People who have been accused of a crime in Pennsylvania have rights. Some politicians, who would like to have you believe that they are "tough on crime," often complain about defendants' rights. However, the reason our system of justice recognizes the rights of defendants is that it is far worse for an innocent person to be convicted of a crime than it is for a guilty person to be set free. Unfortunately, innocent people are accused of crimes, including serious felony charges, every day.

Retired Supreme Court Justice John Paul Stevens recently criticized several court decisions that have failed to properly punish prosecutors for violating defendants' rights, urging lawmakers to allow victims of such misconduct to file lawsuits. Specifically, Justice Stevens pointed out a recent Supreme Court decision that overturned an innocent man's $14 million dollar award, despite having spent 14 years in prison after prosecutors deliberately concealed evidence.

Stevens explained that much of the problem is due to district attorneys that become elected on strictly anti-crime platforms, creating a need for prosecutors to convict suspects, regardless of the suspect's rights to a fair trial. He added that this issue "creates a problem of imbalanced incentives that ought to be addressed at the state and national level." Former Justice Stevens suggested a possible solution.

He proposed that making district attorneys responsible for the violations of constitutional rights on the part of their prosecutors could prevent such indiscretions from occurring in the future.

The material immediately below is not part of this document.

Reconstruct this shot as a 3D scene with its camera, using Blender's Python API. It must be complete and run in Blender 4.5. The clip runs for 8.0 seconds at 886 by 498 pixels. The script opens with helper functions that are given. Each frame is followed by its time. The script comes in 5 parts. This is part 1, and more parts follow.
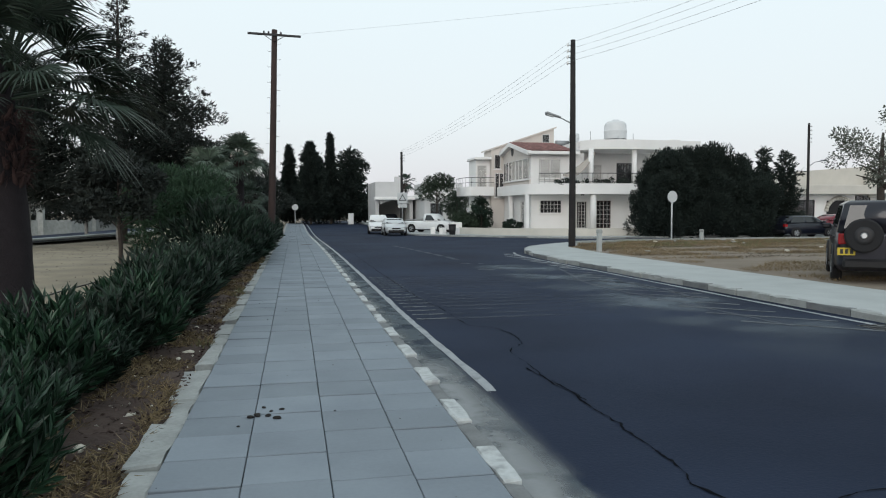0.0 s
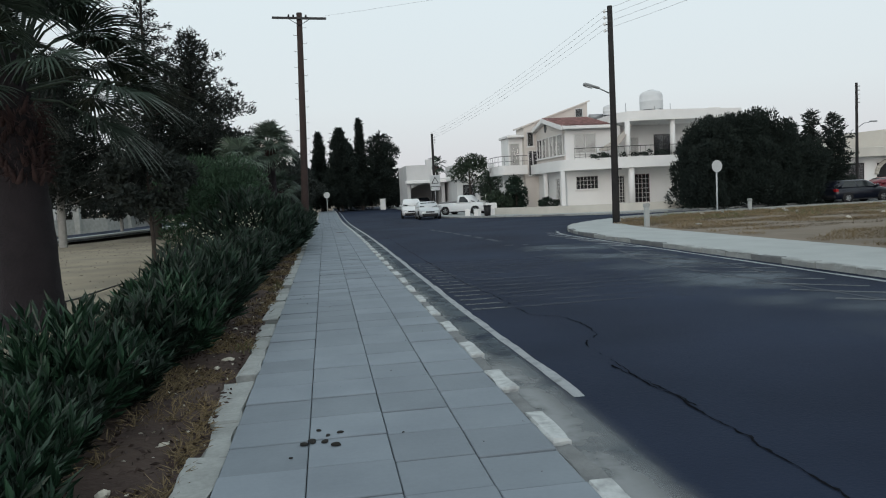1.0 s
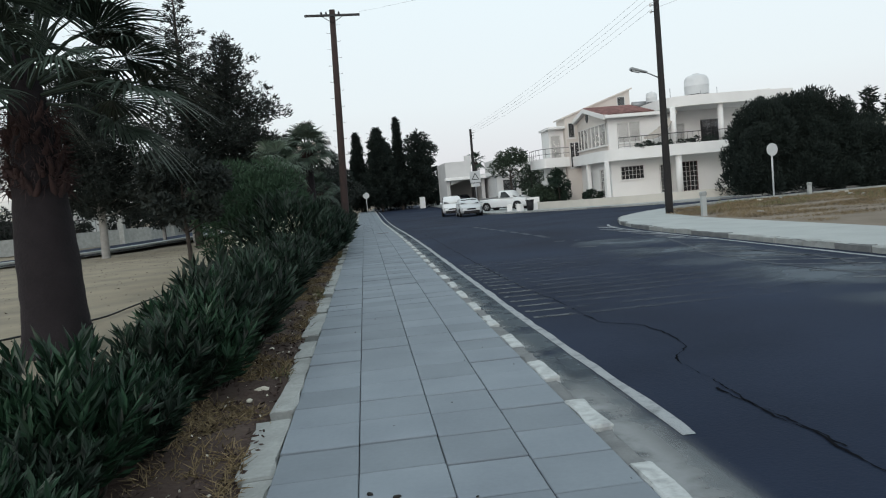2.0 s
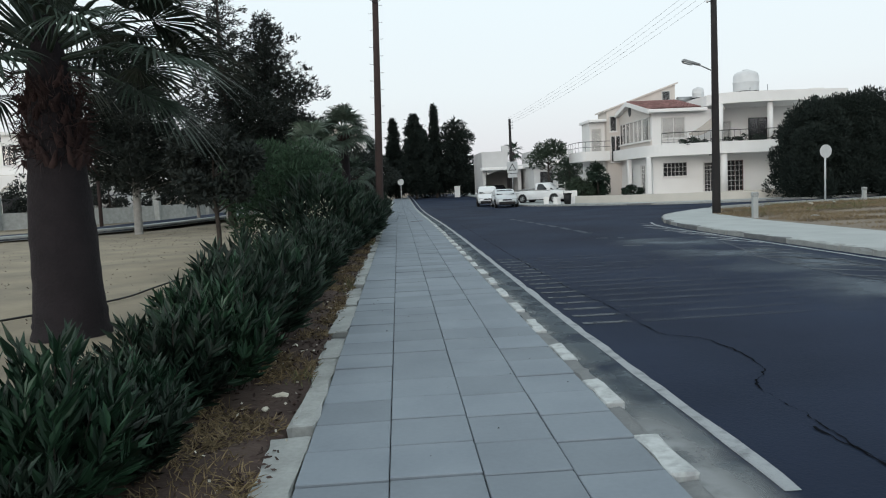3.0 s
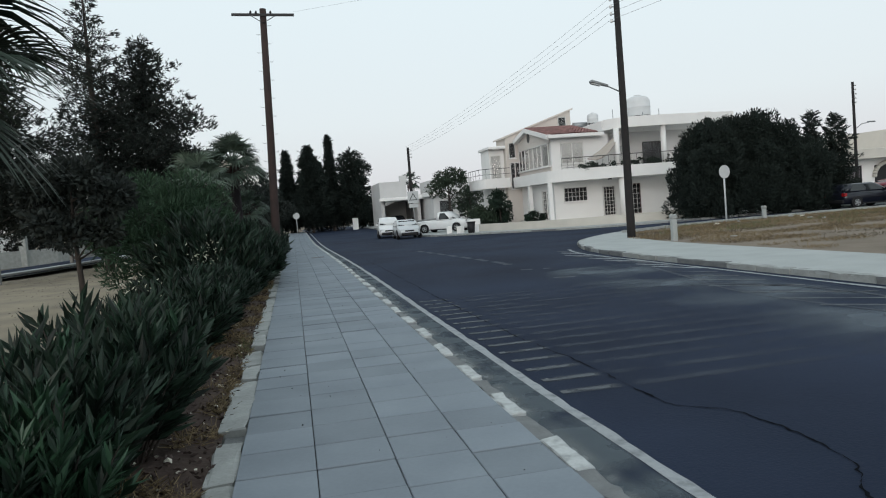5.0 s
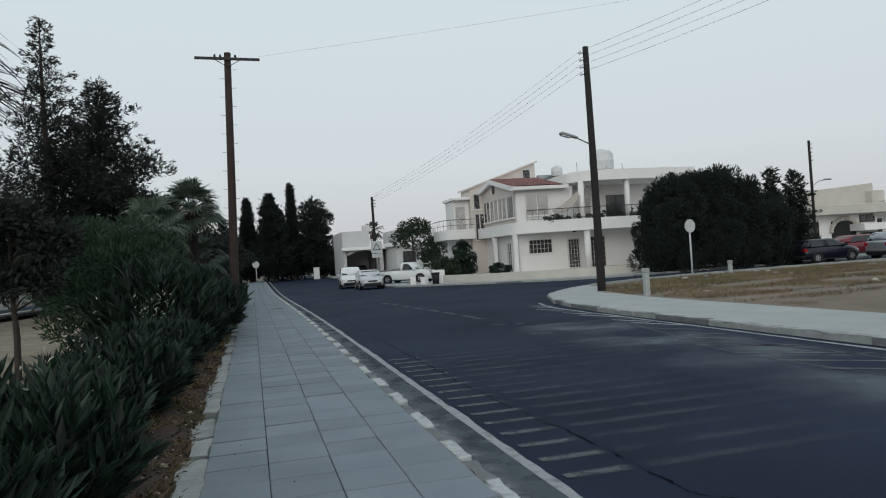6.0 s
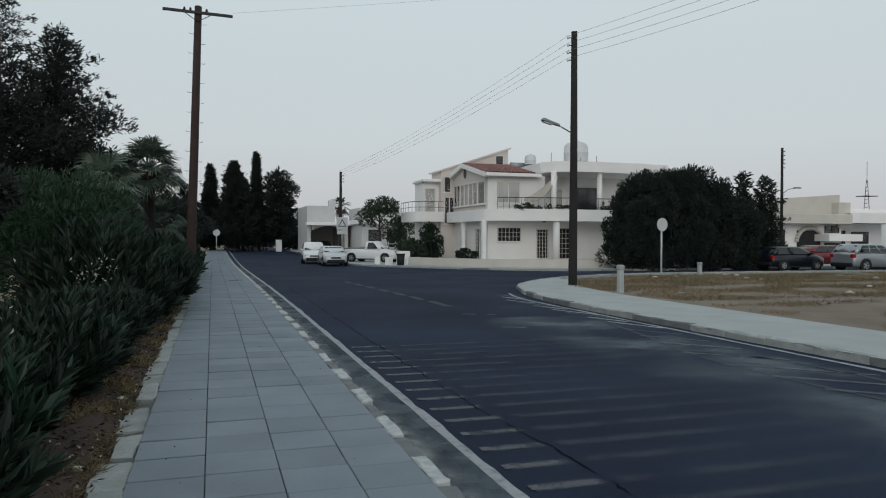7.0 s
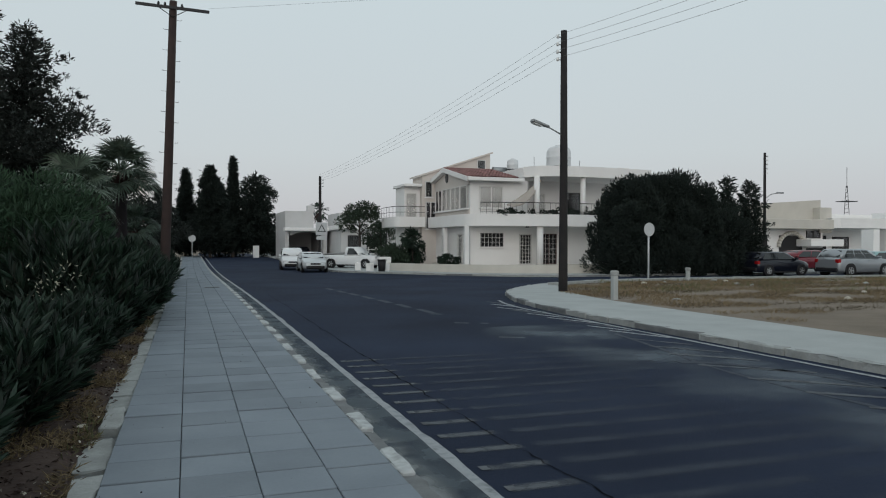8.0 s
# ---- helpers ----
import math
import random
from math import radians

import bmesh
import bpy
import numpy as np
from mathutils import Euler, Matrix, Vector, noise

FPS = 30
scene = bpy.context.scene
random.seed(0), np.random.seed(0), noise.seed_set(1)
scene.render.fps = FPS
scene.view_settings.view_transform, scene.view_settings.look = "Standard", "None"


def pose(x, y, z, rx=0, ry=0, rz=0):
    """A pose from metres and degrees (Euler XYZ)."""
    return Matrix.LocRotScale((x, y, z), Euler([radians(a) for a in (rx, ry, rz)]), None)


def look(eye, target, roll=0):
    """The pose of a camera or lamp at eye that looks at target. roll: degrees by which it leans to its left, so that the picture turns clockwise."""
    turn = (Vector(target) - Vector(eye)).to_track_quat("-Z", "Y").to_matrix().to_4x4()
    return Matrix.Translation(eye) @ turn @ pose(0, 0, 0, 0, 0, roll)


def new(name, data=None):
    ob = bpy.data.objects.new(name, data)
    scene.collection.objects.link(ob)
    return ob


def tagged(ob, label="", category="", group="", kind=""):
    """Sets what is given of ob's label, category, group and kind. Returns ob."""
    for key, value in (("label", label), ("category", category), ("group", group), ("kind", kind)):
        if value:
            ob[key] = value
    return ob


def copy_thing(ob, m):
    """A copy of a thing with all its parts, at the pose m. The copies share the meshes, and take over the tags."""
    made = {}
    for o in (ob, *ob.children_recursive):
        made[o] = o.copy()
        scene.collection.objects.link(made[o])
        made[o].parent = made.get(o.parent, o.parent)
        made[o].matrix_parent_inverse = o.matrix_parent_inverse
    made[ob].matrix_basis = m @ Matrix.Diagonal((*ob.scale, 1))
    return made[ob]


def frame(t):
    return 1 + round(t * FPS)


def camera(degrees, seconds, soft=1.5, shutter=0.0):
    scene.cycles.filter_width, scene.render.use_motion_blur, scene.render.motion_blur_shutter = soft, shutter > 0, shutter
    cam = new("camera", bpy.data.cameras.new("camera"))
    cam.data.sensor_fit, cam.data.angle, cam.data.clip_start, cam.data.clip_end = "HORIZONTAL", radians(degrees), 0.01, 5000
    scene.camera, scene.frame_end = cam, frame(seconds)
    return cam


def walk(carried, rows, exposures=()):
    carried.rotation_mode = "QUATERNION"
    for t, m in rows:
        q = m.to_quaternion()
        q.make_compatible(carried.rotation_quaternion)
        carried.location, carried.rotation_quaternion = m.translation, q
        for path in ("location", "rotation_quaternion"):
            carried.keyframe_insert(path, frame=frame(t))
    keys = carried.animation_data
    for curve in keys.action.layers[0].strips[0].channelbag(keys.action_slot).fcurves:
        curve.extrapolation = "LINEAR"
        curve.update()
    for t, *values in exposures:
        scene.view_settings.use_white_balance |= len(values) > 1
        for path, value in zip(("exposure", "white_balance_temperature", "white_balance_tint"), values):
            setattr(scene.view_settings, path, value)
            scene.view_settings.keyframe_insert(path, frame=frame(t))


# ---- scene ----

A similar concept known as respondeat superior has long been recognized in the private sector, which makes employers liable for their workers' misconduct.

In a system where electoral platforms encourage public officials to violate regulations and laws, Stevens argued that an incentive for prosecutors to ensure that their employees do not violate the rights of defendants would allow wrongfully imprisoned individuals to experience fair trials and make punitive action against those responsible more feasible.